WHAT IS ASKED: Where the string "with" occurs in the material below, report the whole line.

COLLECTED MATERIAL:
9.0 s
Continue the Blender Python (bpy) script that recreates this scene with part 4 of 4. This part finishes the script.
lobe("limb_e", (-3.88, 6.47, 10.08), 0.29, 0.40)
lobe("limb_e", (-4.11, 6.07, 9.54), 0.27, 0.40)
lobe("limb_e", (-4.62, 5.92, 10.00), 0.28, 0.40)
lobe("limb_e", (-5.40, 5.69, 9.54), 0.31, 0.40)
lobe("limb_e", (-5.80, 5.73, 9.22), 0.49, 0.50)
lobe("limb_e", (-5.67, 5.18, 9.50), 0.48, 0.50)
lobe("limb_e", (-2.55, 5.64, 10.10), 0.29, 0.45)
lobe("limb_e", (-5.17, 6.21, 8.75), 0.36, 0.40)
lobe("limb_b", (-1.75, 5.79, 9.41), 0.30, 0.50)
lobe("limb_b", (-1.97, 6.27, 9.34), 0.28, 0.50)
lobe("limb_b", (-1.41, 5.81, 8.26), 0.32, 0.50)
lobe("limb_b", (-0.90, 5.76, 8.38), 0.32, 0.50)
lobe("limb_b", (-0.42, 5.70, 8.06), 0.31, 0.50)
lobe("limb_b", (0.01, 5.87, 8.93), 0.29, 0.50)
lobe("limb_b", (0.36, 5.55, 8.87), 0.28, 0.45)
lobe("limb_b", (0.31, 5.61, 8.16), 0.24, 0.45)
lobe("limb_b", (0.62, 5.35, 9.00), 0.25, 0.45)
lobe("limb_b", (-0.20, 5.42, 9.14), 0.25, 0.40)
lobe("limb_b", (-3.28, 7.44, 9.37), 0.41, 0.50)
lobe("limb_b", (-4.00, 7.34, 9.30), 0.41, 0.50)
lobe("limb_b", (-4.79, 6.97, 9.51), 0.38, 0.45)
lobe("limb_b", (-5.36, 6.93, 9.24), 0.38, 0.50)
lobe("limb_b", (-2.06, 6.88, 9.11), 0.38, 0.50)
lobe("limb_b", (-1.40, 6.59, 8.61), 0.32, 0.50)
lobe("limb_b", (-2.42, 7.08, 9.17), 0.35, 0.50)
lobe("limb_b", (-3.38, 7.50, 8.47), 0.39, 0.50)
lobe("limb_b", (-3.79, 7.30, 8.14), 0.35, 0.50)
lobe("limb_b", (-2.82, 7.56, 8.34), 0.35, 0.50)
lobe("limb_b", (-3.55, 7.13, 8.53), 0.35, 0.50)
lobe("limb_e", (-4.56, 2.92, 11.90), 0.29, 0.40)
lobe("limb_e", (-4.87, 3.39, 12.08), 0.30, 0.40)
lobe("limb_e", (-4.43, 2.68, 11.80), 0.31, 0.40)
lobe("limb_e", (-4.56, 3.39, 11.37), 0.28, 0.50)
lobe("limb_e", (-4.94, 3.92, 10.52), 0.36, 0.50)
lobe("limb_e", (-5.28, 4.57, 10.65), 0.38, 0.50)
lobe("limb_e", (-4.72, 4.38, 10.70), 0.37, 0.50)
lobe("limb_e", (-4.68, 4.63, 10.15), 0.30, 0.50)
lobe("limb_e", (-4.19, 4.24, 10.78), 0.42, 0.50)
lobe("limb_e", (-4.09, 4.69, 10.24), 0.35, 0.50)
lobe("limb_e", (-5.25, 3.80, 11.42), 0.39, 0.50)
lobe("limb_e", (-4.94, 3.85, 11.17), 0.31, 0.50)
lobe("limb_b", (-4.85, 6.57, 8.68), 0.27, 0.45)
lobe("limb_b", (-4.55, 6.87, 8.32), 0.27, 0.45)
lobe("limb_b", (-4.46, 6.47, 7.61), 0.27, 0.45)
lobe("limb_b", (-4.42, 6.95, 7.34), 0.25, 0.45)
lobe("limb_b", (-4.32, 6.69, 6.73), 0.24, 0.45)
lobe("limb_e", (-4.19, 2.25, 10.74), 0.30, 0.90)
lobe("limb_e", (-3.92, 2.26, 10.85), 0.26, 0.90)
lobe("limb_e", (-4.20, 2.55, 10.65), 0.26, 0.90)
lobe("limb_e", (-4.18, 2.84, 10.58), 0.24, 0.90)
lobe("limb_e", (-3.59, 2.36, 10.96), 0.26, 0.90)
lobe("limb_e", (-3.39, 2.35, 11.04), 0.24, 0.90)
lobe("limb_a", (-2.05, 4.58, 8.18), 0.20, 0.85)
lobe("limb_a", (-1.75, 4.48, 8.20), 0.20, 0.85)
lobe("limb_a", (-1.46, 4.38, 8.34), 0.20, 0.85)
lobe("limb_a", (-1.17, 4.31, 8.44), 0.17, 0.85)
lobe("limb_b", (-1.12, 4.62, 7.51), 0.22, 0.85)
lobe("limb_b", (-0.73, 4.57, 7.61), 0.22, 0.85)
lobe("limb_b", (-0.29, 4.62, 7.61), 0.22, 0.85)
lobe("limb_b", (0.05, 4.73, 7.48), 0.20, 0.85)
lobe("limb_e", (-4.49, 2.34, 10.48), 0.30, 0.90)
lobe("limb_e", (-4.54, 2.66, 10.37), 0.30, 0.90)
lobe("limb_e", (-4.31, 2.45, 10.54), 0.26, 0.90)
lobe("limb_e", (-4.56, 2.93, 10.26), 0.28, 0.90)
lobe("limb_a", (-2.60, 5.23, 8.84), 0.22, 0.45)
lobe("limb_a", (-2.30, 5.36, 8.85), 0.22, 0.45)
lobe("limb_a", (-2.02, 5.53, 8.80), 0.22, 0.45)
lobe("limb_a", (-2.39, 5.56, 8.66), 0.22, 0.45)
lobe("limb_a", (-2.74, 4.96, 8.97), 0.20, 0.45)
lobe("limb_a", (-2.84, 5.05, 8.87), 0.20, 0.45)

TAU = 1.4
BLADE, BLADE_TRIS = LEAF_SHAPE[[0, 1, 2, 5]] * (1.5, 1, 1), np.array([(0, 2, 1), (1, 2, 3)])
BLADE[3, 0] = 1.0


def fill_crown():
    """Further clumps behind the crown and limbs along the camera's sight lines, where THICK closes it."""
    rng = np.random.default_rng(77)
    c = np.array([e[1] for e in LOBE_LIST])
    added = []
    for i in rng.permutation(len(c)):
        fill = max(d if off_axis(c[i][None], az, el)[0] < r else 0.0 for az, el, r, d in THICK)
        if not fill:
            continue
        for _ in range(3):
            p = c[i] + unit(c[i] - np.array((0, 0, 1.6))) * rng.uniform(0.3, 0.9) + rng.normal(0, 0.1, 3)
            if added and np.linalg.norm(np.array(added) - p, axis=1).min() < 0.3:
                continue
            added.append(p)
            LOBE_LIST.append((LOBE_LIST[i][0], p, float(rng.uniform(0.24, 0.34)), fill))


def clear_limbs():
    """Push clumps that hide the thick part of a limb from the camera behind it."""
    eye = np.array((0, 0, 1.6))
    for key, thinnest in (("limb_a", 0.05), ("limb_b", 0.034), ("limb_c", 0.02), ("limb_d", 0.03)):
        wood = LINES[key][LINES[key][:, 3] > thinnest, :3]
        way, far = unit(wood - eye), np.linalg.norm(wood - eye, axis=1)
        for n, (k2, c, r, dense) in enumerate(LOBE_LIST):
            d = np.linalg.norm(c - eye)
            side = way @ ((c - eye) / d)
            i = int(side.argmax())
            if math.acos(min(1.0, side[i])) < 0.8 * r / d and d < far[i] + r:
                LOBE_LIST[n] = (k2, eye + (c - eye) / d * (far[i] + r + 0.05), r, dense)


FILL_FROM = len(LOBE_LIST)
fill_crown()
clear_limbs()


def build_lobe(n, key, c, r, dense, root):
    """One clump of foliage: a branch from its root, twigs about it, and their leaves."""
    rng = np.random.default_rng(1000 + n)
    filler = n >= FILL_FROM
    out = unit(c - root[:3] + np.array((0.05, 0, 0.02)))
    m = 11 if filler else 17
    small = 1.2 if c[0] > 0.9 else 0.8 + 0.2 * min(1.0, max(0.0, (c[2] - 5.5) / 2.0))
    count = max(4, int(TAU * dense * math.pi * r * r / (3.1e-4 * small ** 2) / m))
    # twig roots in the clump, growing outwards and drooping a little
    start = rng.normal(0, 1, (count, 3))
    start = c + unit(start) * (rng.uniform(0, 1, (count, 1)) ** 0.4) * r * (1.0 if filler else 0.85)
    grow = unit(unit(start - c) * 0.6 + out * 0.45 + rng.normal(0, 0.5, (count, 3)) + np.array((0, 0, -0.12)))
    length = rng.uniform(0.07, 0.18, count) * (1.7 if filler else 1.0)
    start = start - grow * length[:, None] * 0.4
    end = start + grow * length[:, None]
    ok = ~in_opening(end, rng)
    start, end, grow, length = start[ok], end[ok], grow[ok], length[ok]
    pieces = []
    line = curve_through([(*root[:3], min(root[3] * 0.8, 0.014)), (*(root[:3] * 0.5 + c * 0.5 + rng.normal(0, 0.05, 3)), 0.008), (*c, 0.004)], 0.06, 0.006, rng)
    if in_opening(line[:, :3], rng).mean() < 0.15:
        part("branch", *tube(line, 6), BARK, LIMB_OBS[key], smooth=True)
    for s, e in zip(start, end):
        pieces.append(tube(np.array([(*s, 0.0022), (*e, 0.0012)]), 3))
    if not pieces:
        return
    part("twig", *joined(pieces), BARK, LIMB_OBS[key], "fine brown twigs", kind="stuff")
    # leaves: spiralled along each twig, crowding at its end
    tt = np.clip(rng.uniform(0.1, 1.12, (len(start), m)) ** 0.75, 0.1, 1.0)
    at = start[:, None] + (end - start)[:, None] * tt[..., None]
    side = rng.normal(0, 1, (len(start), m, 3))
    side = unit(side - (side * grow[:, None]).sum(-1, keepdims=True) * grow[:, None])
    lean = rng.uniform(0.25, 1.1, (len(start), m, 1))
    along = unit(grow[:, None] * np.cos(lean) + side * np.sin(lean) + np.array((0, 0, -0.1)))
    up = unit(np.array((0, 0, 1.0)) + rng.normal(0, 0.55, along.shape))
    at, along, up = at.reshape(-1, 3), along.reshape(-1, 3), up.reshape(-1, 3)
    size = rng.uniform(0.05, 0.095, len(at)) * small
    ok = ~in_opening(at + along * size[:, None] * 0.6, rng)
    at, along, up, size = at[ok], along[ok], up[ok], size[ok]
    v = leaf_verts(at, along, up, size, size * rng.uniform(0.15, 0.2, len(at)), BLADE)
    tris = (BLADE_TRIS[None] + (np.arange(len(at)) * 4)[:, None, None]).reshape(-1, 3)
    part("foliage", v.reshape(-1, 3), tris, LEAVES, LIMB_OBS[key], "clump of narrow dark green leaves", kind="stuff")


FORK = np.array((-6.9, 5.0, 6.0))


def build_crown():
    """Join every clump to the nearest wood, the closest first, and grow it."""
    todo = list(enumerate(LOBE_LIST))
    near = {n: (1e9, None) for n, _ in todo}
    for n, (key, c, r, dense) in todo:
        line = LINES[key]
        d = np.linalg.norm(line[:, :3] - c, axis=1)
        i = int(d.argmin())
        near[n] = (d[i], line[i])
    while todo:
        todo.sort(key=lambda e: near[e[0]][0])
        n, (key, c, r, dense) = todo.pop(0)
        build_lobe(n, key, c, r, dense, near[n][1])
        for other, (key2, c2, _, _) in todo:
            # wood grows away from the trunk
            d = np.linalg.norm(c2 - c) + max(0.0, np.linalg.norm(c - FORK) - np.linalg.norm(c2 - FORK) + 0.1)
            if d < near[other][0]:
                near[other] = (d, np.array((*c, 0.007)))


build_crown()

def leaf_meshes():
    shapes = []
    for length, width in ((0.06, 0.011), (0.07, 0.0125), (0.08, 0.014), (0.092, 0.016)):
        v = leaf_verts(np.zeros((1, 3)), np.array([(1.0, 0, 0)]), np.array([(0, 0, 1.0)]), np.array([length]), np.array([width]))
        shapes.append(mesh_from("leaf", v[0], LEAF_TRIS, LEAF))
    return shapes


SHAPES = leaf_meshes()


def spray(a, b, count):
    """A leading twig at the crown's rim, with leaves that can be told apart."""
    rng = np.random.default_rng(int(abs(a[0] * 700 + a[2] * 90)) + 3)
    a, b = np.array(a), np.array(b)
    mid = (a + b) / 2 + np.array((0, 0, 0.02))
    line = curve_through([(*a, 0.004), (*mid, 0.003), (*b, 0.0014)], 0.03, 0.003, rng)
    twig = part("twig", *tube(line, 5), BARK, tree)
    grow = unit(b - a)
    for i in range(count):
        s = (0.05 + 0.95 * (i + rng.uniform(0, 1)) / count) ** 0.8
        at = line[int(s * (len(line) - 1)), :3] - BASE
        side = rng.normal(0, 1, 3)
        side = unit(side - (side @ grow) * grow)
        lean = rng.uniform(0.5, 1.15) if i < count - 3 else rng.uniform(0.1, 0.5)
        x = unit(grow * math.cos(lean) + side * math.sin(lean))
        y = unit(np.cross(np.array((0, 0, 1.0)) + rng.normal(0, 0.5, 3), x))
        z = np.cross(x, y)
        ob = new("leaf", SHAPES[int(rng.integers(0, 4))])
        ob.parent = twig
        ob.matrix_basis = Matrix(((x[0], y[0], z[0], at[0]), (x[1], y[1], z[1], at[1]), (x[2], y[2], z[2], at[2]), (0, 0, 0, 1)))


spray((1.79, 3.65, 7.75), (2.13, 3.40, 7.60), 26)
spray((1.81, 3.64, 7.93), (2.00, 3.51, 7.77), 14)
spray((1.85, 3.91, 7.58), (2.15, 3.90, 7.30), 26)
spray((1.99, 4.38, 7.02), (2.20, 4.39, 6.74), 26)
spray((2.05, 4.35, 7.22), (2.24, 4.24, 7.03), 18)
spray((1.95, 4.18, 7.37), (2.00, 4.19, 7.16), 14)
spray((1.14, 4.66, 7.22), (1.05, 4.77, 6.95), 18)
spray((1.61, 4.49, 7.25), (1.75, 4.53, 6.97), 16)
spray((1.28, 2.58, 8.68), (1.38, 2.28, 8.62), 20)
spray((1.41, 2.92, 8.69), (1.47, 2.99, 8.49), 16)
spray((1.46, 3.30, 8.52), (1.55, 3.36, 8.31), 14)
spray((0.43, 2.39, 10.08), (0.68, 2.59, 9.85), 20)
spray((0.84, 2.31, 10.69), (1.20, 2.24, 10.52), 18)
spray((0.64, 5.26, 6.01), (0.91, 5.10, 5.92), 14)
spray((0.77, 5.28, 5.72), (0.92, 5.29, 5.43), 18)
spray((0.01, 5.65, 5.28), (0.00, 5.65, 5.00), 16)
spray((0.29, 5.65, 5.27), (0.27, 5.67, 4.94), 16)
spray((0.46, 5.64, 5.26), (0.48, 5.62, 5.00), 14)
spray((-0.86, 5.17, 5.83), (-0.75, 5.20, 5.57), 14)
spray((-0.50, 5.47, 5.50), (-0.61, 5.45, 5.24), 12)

THE ANSWER:
Continue the Blender Python (bpy) script that recreates this scene with part 4 of 4. This part finishes the script.
    """A leading twig at the crown's rim, with leaves that can be told apart."""